The product portfolio in China is undergoing constant restructure. Significant growth is observed in the profit as well as production of daily plastic commodity, plastics components and plastic films. Meanwhile, the production of man-made leather and synthetic leather decreased, as a way to adjust to market demand change.
China is estimated to make up more than 50% the total increase in demand for polyethylene by 2021, with an estimation of demand for modifies plastics rising to 21.1 million tonnes widely used in downstream industries such as auto mobility, construction, electronic industry, military and domestic appliance.
Also, China remains to be the second biggest plastics machinery export market for Germany. Overseas suppliers are seeking opportunities as China’s manufacturers and plastics industry evolve.

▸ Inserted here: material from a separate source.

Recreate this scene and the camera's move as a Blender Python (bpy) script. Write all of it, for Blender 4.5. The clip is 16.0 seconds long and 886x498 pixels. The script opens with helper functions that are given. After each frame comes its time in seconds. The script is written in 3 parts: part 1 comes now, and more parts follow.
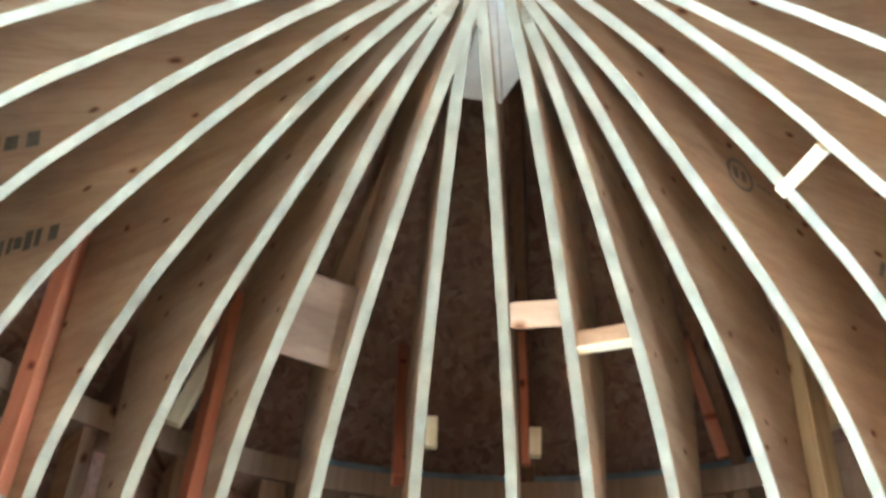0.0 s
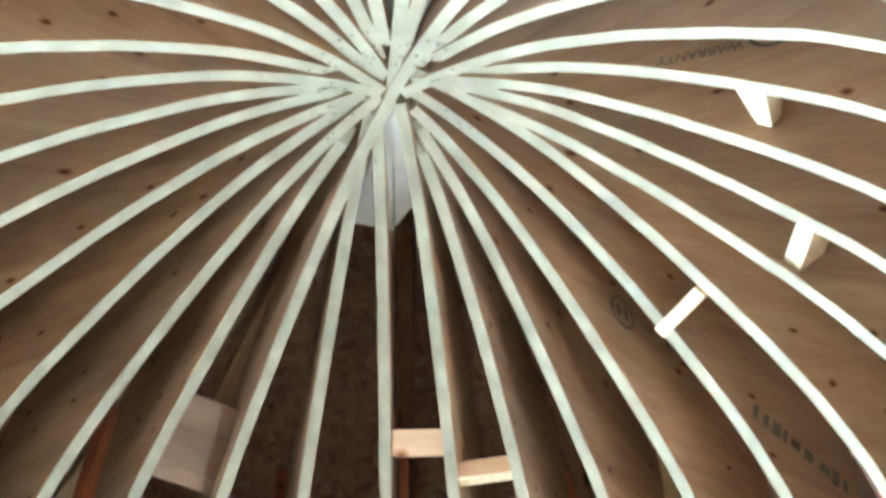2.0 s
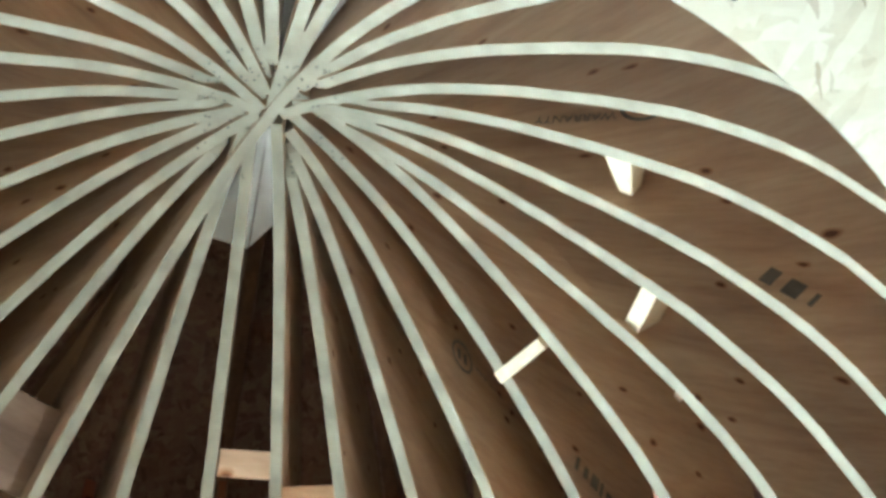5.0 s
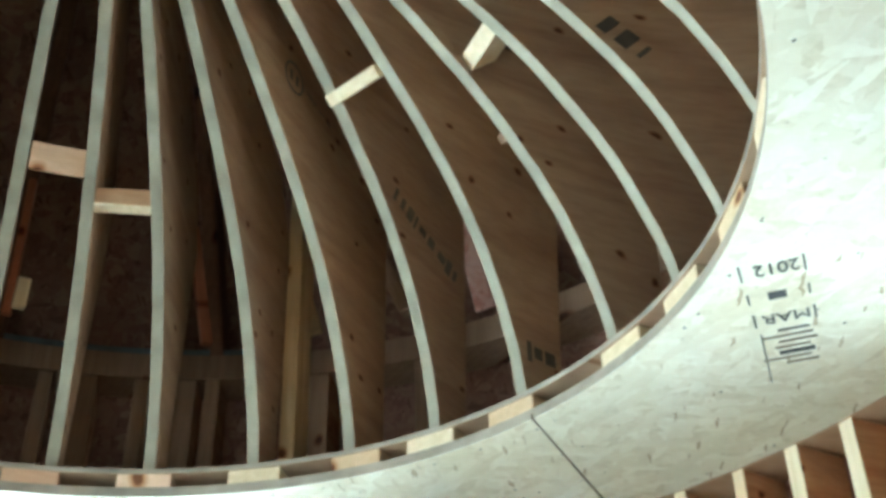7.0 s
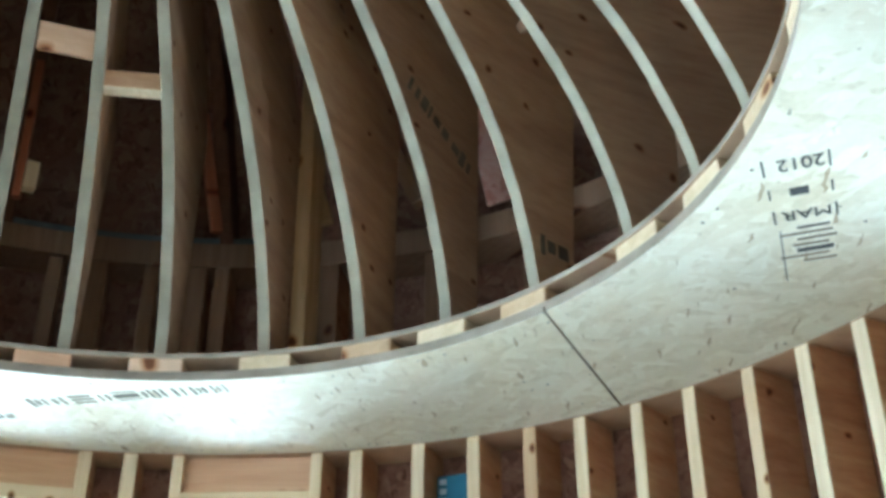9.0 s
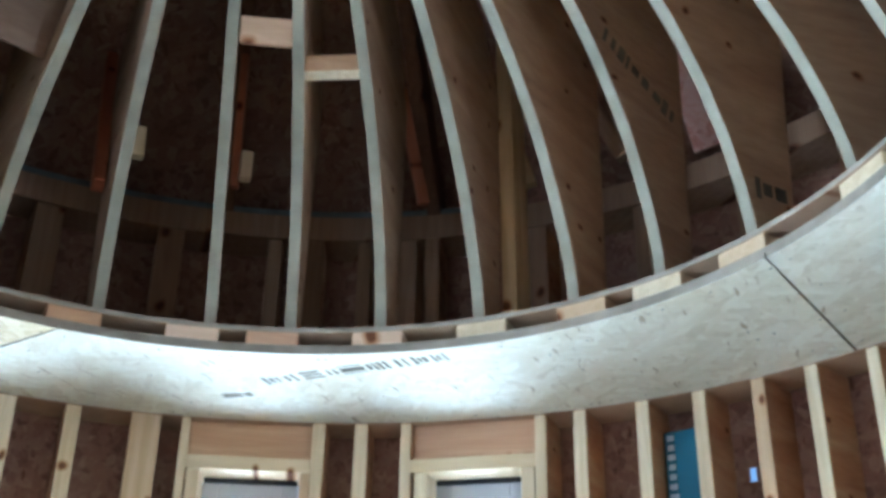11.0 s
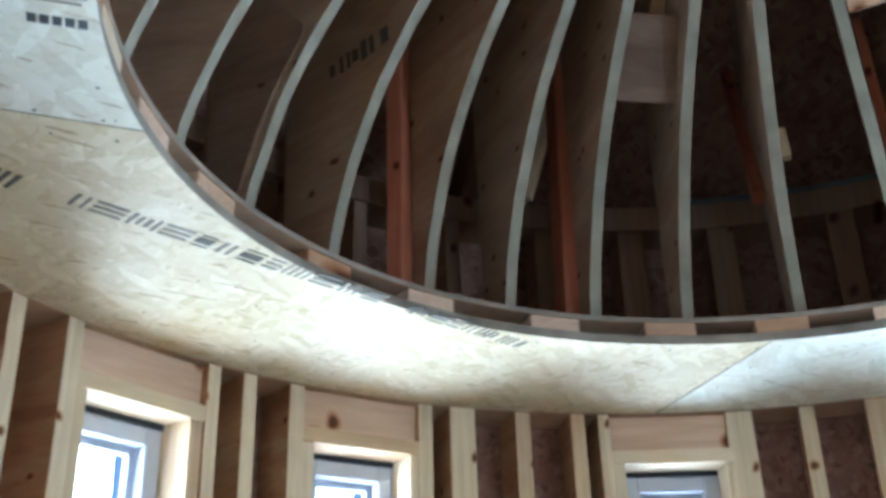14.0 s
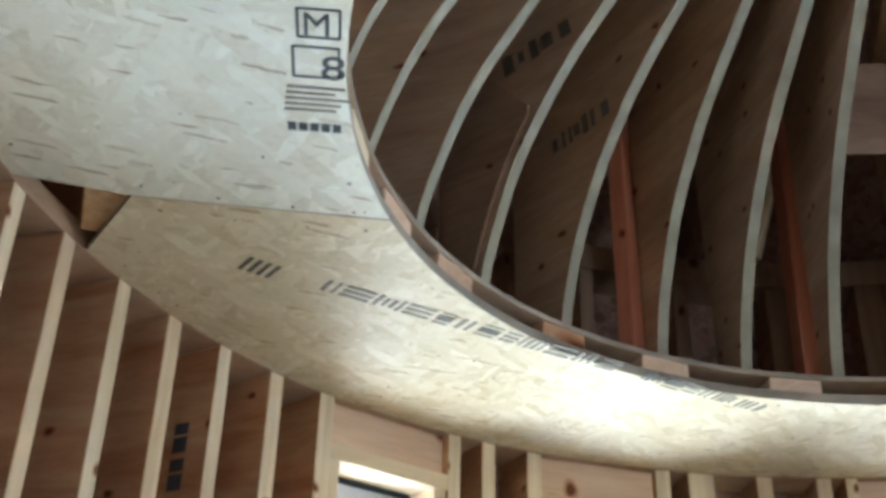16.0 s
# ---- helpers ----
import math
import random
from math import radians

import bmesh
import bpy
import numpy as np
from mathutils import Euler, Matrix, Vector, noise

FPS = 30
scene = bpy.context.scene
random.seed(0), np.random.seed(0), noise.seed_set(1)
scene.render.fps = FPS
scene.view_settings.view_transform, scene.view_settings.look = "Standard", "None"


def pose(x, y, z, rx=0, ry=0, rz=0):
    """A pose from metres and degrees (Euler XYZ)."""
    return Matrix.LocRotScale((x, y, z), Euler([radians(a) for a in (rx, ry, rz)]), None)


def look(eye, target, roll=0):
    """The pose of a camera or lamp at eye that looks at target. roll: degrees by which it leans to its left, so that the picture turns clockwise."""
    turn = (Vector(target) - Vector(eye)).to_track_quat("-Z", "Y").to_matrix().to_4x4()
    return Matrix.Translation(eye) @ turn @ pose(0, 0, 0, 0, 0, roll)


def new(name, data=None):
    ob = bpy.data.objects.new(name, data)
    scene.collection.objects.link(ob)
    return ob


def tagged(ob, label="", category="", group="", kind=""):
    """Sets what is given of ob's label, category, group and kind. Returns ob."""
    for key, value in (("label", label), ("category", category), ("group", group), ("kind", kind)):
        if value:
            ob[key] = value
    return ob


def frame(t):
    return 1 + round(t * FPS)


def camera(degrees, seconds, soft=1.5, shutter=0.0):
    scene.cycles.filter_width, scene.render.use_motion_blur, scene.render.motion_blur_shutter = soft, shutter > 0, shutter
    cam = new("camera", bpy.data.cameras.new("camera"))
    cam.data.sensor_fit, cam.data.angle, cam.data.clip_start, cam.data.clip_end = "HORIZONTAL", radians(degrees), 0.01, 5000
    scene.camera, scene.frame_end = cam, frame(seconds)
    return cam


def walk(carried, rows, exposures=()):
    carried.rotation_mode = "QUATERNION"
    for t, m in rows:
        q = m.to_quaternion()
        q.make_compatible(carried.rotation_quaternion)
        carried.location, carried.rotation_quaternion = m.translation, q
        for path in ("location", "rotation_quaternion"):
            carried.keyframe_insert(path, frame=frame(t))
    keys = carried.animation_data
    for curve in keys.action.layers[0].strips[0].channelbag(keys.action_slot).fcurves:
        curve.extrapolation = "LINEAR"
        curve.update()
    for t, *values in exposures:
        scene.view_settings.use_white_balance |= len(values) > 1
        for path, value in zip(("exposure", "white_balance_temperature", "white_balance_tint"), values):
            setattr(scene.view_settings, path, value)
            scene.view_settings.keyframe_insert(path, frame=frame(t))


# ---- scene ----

Besides, here’s an increasing demand for more sophisticated, high quality products from the emerging middle class in China, which requires better machines to produce and thus generates for opportunities for foreign suppliers mostly Germany. It is critical to adopt the better automation solutions in order for companies to compete on productivity, efficiency, higher standards and accomplish better results.
Challenges are witnessed as the manufacturing sector decelerated in China. Major pressure comes from primarily the increasing labour cost, as well as rising material cost which triggers larger fluctuations.
Low level of technology posed another challenges. Although Chinese firms generate a wide interest in Industry 4.0 technology in terms of productivity improvement, there is a lack of quailed human capital and low level of understanding on how to use automation technology.
Besides customers are struggled with the fluctuating Chinese currency Yuan and problems to finance their investments and operations.
Obviously challenges are not restricted to companies in China. Foreign firms like American ones suffer from economic slowdown and are faced with the tougher investment environment in China. However, continuingly rising demand is observed of other players in the plastics supply chain, which serves as a huge driver as many companies are expanding their facilities. The key to success lies in new materials, automation and informatization.